Real-World Tragedies in Numbers
Hardin's parable is not hypothetical. Commons collapses have occurred repeatedly across resource types and geographic scales.
| Resource | What Happened | Scale of Depletion |
|---|---|---|
| North Atlantic cod | Canadian Grand Banks fishery collapsed 1992; 40,000 jobs lost | Biomass fell to 1% of historical levels; moratorium still partially in effect after 30+ years |
| Aral Sea | Soviet irrigation diverted feeder rivers for cotton farming | Lost 90% of water volume by 2010; formerly 4th largest lake in the world |
| Ogallala Aquifer | Groundwater pumped faster than recharge for Great Plains agriculture | Water table dropped 30+ meters in parts of Kansas and Texas; some regions have 25 years of supply left |
| Atmospheric carbon | Each nation benefits from fossil fuel use; all share climate damage | CO₂ at 424 ppm (2024), highest in 3 million years; 1.2°C warming already realized |
| Ocean plastic | No nation bears full cost of marine pollution; all contribute | Estimated 170 trillion plastic particles in the ocean (2023) |
Hardin's Proposed Solutions—And Their Problems
Hardin argued that only two solutions could prevent commons tragedies: privatization (divide the commons into private property) or government regulation ("mutual coercion, mutually agreed upon"). His 1968 paper has been widely interpreted as an argument for one or both of these approaches.
Both have serious limitations.
- Privatization works for divisible resources (land) but fails for mobile resources (fish, air, groundwater) that cross boundaries
- Private ownership can concentrate wealth and exclude traditional users who depended on the commons
- Government regulation requires enforcement capacity that may not exist, especially in developing countries or international waters
- Top-down regulation often ignores local knowledge and conditions, leading to poorly designed rules
- Hardin's framing assumed that users are atomized individuals incapable of communication or cooperation—an assumption Ostrom demolished
Ostrom's Eight Design Principles—A Third Way
Elinor Ostrom spent decades studying real-world commons management systems that worked. From Swiss alpine meadows to Japanese irrigation systems to Philippine fisheries, she found communities that had managed shared resources sustainably for centuries—without privatization and without government control. In her 1990 book Governing the Commons, she identified eight design principles shared by successful self-governing commons.

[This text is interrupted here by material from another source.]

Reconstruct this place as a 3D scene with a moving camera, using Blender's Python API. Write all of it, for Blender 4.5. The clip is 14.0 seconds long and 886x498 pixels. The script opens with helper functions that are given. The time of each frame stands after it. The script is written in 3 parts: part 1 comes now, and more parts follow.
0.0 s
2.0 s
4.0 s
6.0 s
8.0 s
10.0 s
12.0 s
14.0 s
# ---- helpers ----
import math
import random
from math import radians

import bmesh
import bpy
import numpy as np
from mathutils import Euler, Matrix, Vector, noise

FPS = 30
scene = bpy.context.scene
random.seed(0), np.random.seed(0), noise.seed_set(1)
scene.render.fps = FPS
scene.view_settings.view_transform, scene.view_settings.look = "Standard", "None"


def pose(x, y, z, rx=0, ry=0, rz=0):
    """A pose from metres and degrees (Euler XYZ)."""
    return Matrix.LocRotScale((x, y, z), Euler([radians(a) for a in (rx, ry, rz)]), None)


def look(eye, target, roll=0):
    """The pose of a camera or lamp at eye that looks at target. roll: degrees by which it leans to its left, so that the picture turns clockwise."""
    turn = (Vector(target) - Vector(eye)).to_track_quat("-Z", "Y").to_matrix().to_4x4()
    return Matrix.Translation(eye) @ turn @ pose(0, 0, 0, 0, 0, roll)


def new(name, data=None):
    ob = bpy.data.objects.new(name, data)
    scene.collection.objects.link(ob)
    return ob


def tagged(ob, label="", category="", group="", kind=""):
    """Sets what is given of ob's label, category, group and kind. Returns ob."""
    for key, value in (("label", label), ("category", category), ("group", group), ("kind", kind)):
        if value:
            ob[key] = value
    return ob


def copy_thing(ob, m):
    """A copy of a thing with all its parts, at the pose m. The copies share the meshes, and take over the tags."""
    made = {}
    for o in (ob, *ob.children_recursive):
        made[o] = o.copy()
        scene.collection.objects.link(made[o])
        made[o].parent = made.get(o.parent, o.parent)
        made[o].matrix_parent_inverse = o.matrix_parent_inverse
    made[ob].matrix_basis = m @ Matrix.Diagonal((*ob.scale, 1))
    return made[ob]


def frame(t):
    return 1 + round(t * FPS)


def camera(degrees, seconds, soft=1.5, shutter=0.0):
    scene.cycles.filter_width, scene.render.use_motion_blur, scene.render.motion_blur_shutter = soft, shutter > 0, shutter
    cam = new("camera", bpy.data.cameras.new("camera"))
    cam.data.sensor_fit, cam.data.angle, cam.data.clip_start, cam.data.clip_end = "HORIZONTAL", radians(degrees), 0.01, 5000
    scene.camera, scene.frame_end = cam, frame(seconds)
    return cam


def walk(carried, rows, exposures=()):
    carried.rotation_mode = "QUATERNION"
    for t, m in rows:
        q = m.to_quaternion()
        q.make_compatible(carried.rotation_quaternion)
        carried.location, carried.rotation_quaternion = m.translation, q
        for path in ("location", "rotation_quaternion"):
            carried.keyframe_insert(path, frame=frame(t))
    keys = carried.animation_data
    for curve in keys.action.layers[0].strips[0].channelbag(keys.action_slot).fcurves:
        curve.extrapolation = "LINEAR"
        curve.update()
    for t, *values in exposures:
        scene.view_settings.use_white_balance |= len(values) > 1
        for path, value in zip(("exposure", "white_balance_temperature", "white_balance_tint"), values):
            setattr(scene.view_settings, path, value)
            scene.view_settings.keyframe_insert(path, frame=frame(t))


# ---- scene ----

| # | Design Principle | Example |
|---|---|---|
| 1 | Clearly defined boundaries (who can use the resource and where) | Swiss alpine villages define which herders can use which meadows |
| 2 | Rules match local conditions (not one-size-fits-all) | Maine lobster fisheries set trap limits based on local stock assessments |
| 3 | Collective-choice arrangements (users participate in rule-making) | Japanese irrigation communities vote on water allocation rules annually |
| 4 | Monitoring (rule compliance is observed) | Philippine fishers take turns patrolling fishing grounds |
| 5 | Graduated sanctions (penalties escalate for repeat violations) | First offense: warning; second: fine; third: exclusion from the commons |
| 6 | Conflict resolution mechanisms (accessible and low-cost) | Local mediation panels resolve disputes before they escalate |
| 7 | Minimal recognition of rights (external authorities do not undermine local rules) | Government recognizes community fishing rights rather than overriding them |
| 8 | Nested enterprises (for large-scale commons, governance is layered) | Regional water authorities coordinate across village-level irrigation systems |
Ostrom's framework showed that Hardin's binary—private ownership or state control—was a false choice. Communities can and do self-govern shared resources when conditions allow. Her Nobel Prize was the first awarded to a woman in economics and the first for work on commons governance.
Cap-and-Trade—Pricing the Atmosphere
The most ambitious application of commons theory to policy is carbon cap-and-trade. The atmosphere is the ultimate commons: borderless, non-excludable, and critical to survival. Cap-and-trade systems set a total emissions cap, distribute or auction permits, and allow firms to trade them. Firms that can reduce emissions cheaply sell permits to firms where reductions are expensive.
- The EU Emissions Trading System (EU ETS), launched 2005, is the world's largest carbon market
- EU ETS covers ~40% of EU greenhouse gas emissions across power generation and heavy industry
- Carbon prices have risen from under €5/tonne in 2017 to over €60/tonne by 2024
- The U.S. SO₂ cap-and-trade program (1990 Clean Air Act) reduced acid rain by 65% at a fraction of projected cost—the model for carbon markets
- China launched the world's largest carbon market in 2021, covering power sector emissions
The Digital Commons and the Anti-Commons
Hardin's framework has been extended to non-physical resources. The electromagnetic spectrum, internet bandwidth, and even open-source software codebases exhibit commons dynamics. Wikipedia functions as a digital commons governed by community rules that mirror several of Ostrom's principles.
Legal scholar Michael Heller identified the opposite problem in 1998: the tragedy of the anti-commons. When too many parties hold veto rights over a resource, it becomes underused. Patent thickets in biotechnology, where dozens of overlapping patents prevent any single product from reaching market, are a prime example. The commons can fail through overuse or underuse. Hardin identified one failure mode. Ostrom showed it was not inevitable. Heller showed the mirror image is equally destructive. Managing shared resources remains one of the central problems of human civilization.